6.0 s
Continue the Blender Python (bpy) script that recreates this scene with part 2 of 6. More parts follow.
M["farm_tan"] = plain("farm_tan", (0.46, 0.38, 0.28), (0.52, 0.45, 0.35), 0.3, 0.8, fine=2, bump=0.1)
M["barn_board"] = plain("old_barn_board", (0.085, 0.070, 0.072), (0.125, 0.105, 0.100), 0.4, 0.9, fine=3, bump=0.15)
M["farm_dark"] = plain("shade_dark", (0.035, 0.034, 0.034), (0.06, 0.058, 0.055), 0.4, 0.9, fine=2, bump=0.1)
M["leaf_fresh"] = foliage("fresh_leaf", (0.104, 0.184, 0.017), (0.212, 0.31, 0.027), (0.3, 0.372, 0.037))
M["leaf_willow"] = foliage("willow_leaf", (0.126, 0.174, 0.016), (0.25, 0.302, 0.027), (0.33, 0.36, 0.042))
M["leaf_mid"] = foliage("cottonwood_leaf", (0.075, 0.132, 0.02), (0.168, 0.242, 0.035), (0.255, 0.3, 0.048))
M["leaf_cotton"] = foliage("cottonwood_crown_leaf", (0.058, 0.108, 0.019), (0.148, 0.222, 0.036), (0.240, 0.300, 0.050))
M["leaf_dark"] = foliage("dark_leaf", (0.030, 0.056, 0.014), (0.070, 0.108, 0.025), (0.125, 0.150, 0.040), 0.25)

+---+

# [Exercise]
Print the material above once more, exactly.

# [Exercise solution]
6.0 s
Continue the Blender Python (bpy) script that recreates this scene with part 2 of 6. More parts follow.
M["farm_tan"] = plain("farm_tan", (0.46, 0.38, 0.28), (0.52, 0.45, 0.35), 0.3, 0.8, fine=2, bump=0.1)
M["barn_board"] = plain("old_barn_board", (0.085, 0.070, 0.072), (0.125, 0.105, 0.100), 0.4, 0.9, fine=3, bump=0.15)
M["farm_dark"] = plain("shade_dark", (0.035, 0.034, 0.034), (0.06, 0.058, 0.055), 0.4, 0.9, fine=2, bump=0.1)
M["leaf_fresh"] = foliage("fresh_leaf", (0.104, 0.184, 0.017), (0.212, 0.31, 0.027), (0.3, 0.372, 0.037))
M["leaf_willow"] = foliage("willow_leaf", (0.126, 0.174, 0.016), (0.25, 0.302, 0.027), (0.33, 0.36, 0.042))
M["leaf_mid"] = foliage("cottonwood_leaf", (0.075, 0.132, 0.02), (0.168, 0.242, 0.035), (0.255, 0.3, 0.048))
M["leaf_cotton"] = foliage("cottonwood_crown_leaf", (0.058, 0.108, 0.019), (0.148, 0.222, 0.036), (0.240, 0.300, 0.050))
M["leaf_dark"] = foliage("dark_leaf", (0.030, 0.056, 0.014), (0.070, 0.108, 0.025), (0.125, 0.150, 0.040), 0.25)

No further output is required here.